# Exercise
Copy out every line containing the word "rows".

# Provided material
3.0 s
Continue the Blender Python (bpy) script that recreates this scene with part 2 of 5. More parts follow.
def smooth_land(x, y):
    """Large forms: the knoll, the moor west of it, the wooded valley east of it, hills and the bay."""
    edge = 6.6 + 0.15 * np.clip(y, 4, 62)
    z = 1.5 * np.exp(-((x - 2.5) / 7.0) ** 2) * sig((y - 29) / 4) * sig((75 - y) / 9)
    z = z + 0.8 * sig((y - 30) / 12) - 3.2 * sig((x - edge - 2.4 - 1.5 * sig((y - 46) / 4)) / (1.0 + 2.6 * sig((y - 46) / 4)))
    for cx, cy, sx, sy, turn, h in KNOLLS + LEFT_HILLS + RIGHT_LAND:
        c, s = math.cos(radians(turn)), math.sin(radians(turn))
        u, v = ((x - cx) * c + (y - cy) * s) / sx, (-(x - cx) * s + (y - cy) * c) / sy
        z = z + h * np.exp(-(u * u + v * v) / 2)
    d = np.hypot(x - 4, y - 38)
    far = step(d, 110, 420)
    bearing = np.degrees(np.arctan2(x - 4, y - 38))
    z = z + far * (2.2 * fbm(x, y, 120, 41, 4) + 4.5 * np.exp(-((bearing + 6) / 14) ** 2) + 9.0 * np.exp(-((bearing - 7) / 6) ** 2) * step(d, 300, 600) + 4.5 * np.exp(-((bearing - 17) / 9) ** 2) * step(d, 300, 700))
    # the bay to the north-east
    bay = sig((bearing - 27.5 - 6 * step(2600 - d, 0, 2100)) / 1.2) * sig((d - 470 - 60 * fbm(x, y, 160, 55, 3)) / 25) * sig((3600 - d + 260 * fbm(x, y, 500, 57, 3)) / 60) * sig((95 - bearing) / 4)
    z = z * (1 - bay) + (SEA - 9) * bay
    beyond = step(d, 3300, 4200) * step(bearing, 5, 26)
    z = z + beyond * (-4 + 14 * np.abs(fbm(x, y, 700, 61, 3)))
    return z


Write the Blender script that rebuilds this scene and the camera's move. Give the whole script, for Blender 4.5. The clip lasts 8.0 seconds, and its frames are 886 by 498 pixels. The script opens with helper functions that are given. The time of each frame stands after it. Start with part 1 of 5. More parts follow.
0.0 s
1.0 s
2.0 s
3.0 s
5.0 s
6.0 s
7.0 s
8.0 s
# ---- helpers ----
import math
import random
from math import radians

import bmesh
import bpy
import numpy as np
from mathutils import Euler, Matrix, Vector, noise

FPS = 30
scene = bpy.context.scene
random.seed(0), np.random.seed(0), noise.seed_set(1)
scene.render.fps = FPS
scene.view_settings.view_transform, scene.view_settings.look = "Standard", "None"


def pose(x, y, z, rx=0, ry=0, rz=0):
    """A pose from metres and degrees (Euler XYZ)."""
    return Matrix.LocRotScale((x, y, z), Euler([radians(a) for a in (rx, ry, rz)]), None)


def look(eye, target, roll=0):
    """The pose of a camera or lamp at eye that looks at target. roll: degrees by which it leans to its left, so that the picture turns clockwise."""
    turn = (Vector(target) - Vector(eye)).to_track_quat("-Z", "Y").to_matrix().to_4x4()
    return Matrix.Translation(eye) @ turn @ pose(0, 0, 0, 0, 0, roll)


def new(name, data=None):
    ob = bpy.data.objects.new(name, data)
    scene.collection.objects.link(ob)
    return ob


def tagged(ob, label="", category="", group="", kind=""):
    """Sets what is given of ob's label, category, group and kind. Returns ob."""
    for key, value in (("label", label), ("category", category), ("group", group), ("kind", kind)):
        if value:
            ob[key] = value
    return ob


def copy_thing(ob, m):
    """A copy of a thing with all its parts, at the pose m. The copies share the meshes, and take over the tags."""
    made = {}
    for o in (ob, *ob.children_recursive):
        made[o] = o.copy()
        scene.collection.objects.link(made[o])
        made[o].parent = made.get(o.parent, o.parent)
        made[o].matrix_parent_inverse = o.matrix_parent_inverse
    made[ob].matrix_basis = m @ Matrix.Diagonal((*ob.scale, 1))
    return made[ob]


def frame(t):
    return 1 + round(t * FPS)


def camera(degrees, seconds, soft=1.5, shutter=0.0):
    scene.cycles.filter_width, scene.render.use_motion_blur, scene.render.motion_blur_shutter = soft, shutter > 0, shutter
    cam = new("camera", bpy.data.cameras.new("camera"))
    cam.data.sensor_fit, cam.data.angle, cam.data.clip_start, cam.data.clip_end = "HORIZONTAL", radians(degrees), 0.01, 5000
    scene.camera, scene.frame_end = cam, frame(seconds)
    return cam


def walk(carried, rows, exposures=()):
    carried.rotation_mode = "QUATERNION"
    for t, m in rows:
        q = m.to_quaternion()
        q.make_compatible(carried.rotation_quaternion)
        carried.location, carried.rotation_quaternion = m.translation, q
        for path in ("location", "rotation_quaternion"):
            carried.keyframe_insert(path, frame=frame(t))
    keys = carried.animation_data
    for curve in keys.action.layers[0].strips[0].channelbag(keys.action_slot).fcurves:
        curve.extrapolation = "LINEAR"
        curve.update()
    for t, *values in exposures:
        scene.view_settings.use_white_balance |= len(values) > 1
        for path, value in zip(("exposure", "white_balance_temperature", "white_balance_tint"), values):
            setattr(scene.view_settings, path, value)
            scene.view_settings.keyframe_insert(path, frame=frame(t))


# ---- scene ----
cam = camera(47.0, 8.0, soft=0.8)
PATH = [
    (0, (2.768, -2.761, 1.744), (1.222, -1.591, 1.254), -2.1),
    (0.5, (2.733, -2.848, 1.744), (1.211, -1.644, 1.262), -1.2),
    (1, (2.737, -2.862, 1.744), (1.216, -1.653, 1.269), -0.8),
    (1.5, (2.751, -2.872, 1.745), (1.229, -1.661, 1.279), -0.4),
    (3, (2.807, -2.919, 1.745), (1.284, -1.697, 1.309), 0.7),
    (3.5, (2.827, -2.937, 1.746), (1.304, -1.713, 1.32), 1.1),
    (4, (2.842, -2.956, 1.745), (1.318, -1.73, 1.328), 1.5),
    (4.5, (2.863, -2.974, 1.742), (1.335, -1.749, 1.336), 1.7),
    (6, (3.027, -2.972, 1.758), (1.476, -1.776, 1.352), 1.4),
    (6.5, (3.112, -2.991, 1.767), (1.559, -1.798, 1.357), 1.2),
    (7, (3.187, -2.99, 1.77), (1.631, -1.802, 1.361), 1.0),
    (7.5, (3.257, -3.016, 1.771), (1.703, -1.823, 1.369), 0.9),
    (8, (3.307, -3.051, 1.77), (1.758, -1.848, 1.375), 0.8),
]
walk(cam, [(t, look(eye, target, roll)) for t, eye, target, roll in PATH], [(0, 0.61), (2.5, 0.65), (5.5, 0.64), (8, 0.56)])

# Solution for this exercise
def walk(carried, rows, exposures=()):
    for t, m in rows:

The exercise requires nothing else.